Il est intéressant d’attirer l’attention sur ce qui persiste à se manifester de la distance prise par quelques-unes de nos « élites » vis-à-vis des règles réputées encadrer la démocratie et le « vivre ensemble », rendre nos interactions les moins tendues et conflictuelles possibles.
Il est question à travers ces règles instituées, connues de tous, de créer les conditions d’une vie civile, d’une vie de citoyen, d’une vie de travailleur la moins exposée possible à l’arbitraire et à l’arrogance de celles et ceux qui jouent sciemment avec les limites du pouvoir politique, des limites floutées par l’illusion tout autant que par les jeux de miroirs médiatiques.

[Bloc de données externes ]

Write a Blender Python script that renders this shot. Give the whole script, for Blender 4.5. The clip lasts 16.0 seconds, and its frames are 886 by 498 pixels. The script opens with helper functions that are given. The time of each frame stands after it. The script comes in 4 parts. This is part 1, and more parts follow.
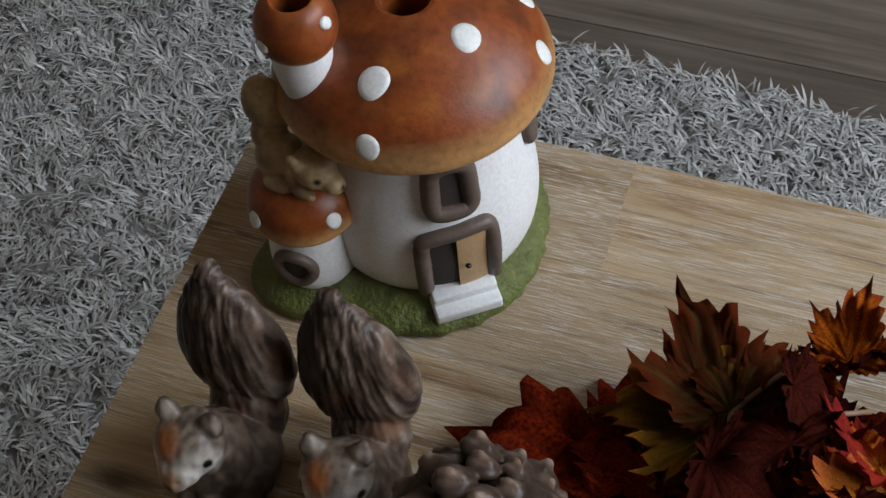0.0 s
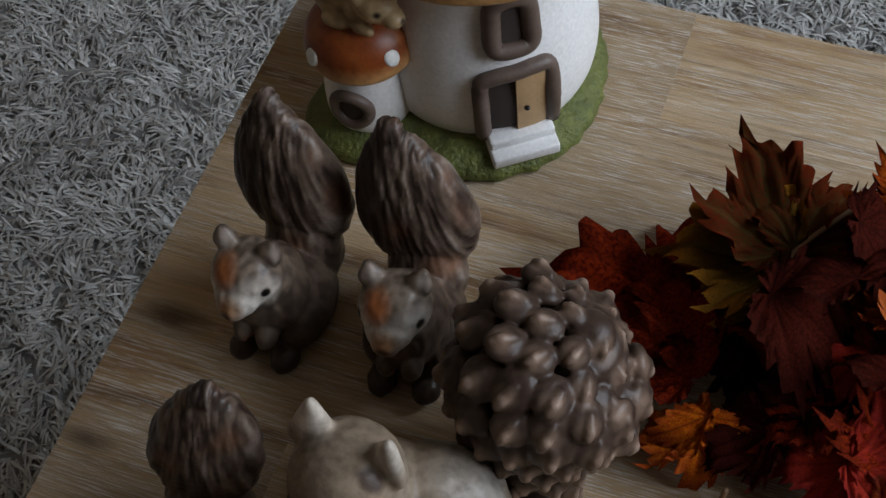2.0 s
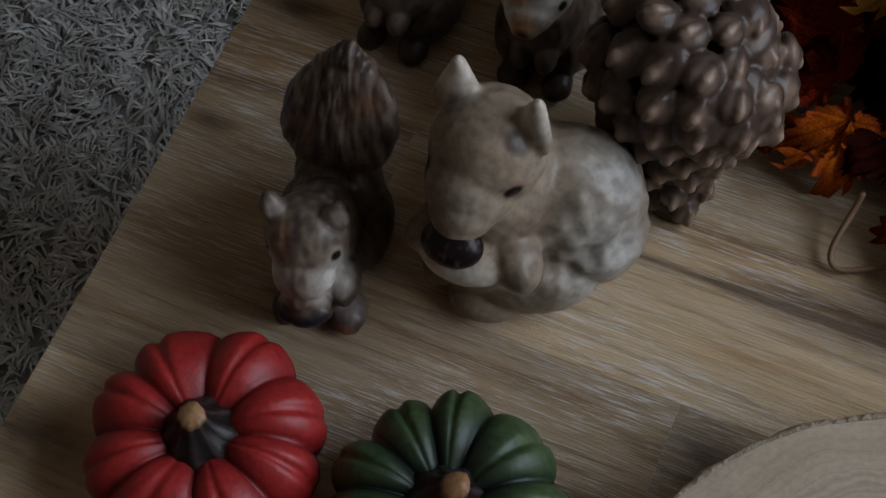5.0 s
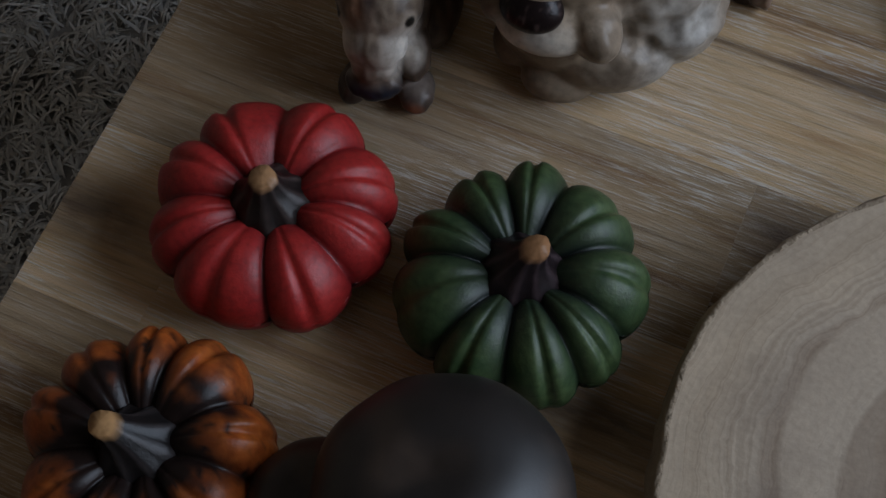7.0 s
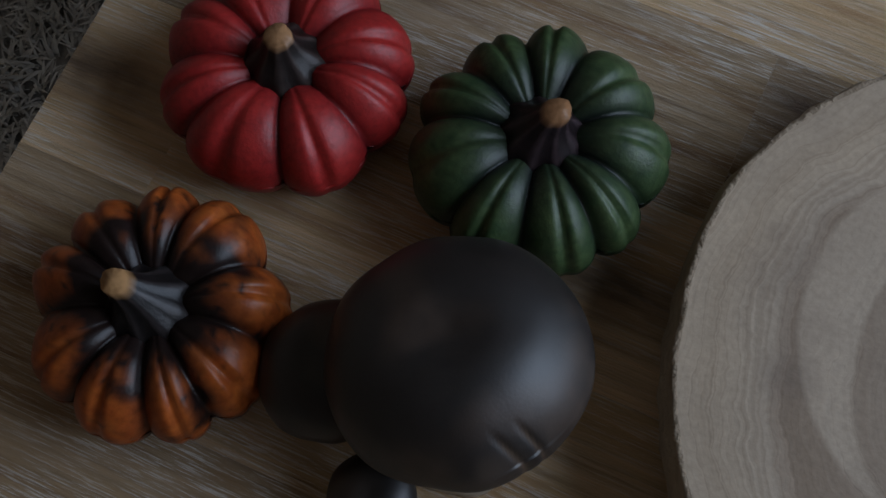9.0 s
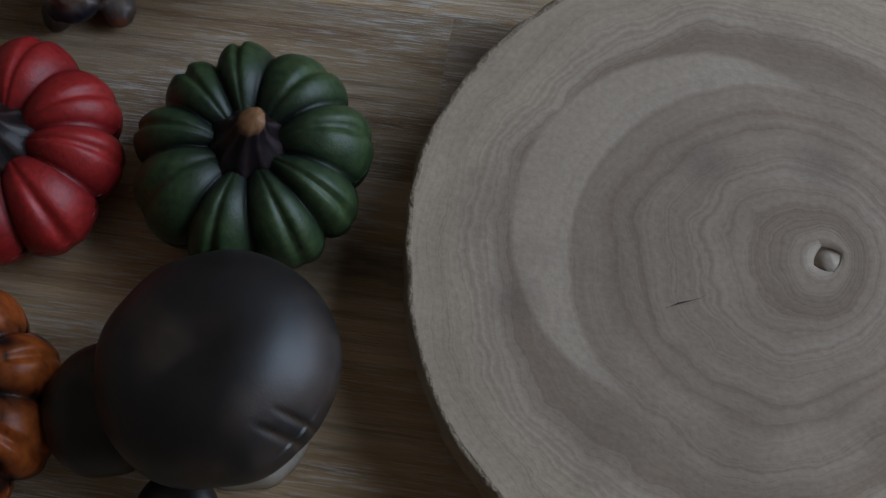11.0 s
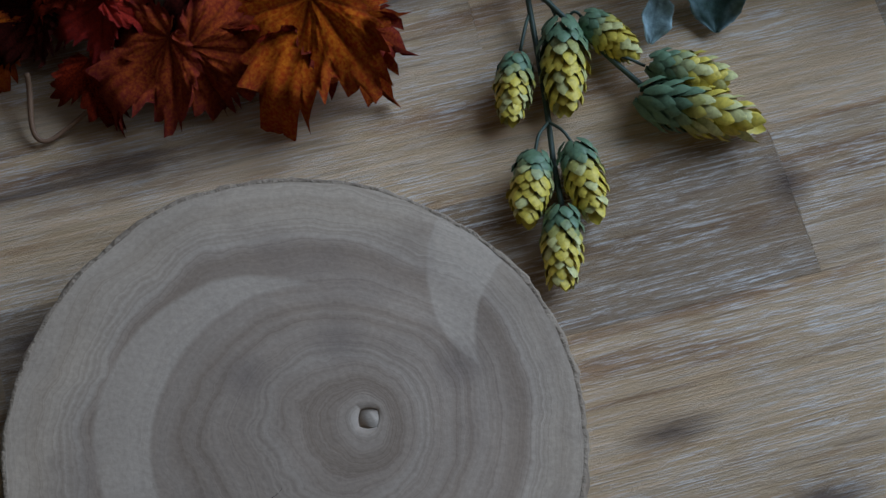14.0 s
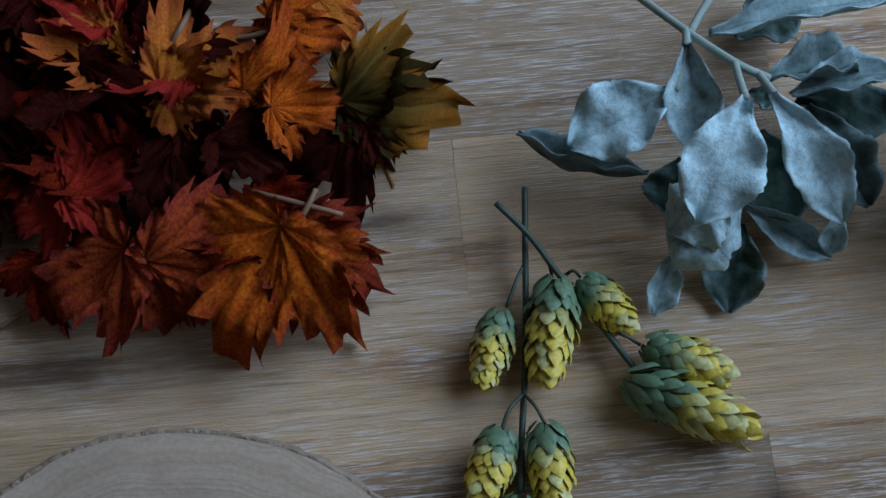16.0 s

Nous connaissons tous et nous en éprouvons de la colère parfois, une certaine sidération, des situations flagrantes d’abus de pouvoir, de jeu de l’oie (de loi) dans lequel il est question pour celles et ceux qui tirent profit de leur place (hiérarchique, sociale, économique) de ne jamais tomber dans la case prison et de ne jamais voir leur volonté freinée par des règles qu’ils ne s’appliquent qu’à la condition expresse qu’elles leur apportent quelques avantages.
La question de la reconnaissance sociale ne joue plus qu’un rôle secondaire puisque dans leur esprit, elle est acquise et si elle ne l’est pas, c’est par méconnaissance, indifférence ou jalousie.
La reconnaissance est étroitement liée à leur personne comme effet de la relation en miroir qu’ils entretiennent avec une réalité instrumentalisée et focalisée sur leur seule existence.
Les voilà focalisés sur leur seule pensée, sur l’œuvre d’une vie dont ils répètent à l’envi (e) les faits marquants, l’effet qui marquent une histoire, la leur, le plus souvent petite, étriquée et étroite mais trop souvent aussi celle des personnes et des organisations qui peuplent leur environnement.
Les limites de cet environnement qui est le leur (mais aussi le nôtre) peuvent être, nous le vivons à l’échelle de nos pays, assez éloignées du centre pour accentuer les effets d’illusion de maîtrise qui accompagnent les pouvoirs narcissiques, une illusion alimentée par la propagande et l’effet de médias occupés à accentuer la perception du pouvoir et de son rôle central pour taire toute forme organisée et intelligente de contre-pouvoir.
Cela produit les effets d’une frustration, d’un impossible à la limite de l’impensable, d’une distance qui a pour conséquence première l’éloignement psychologique d’une majorité de citoyen, d’un centre perçu comme étant à la fois puissant et impuissant, fort dans la rhétorique et dans l’exercice du pouvoir politique, incapable d’être à la hauteur des enjeux d’une époque qui pourrait bien être le préambule à une triple catastrophe économique, écologique et politique, ; ces trois dimensions de la catastrophe se renforçant les unes les autres.
Alors évoquer la tolérance au vol, à la tromperie, à l’abus de pouvoir, à l’arrogance, au mépris de celles et ceux que nous avons élu, revient aussi, un peu, parler de notre existence, de nos lâchetés, de notre paresse, de nos indifférences, de notre incapacité croissante, à nous projeter dans un monde que nous aurions pu, que nous pourrions encore contribuer à travers nos actions, nos prises de pouvoir, à façonner, ensemble.
Cette critique du vide démocratique et de la vacuité citoyenne, subie plus que voulue, cela va de soi, privée aussi d’éducation et d’encouragement à la création collective, au jeu, vivant de la démocratie, ne vient pas rendre compte d’une résignation à subir et regarder les fissures du monde sans réagir, sans libérer la critique et l’action qui vient la justifier, après-coup.
Cela ne peut avoir lieu qu’à l’échelle de nos vies, dans nos environnements sociaux, empêcheur de penser en rond : déranger les certitudes, interroger les mimétismes et autres conformismes lorsqu’ils contribuent à rendre impossible l’expression collective d’une alternative, d’une autre voie, une volonté active de ne pas se laisser prendre au piège du « c’est comme ça » et du « c’est pour votre bien », de ne pas se laisser enfermer dans les pièges organisationnels et techniques qui s’ébauchent dans tous les compartiments de nos existences.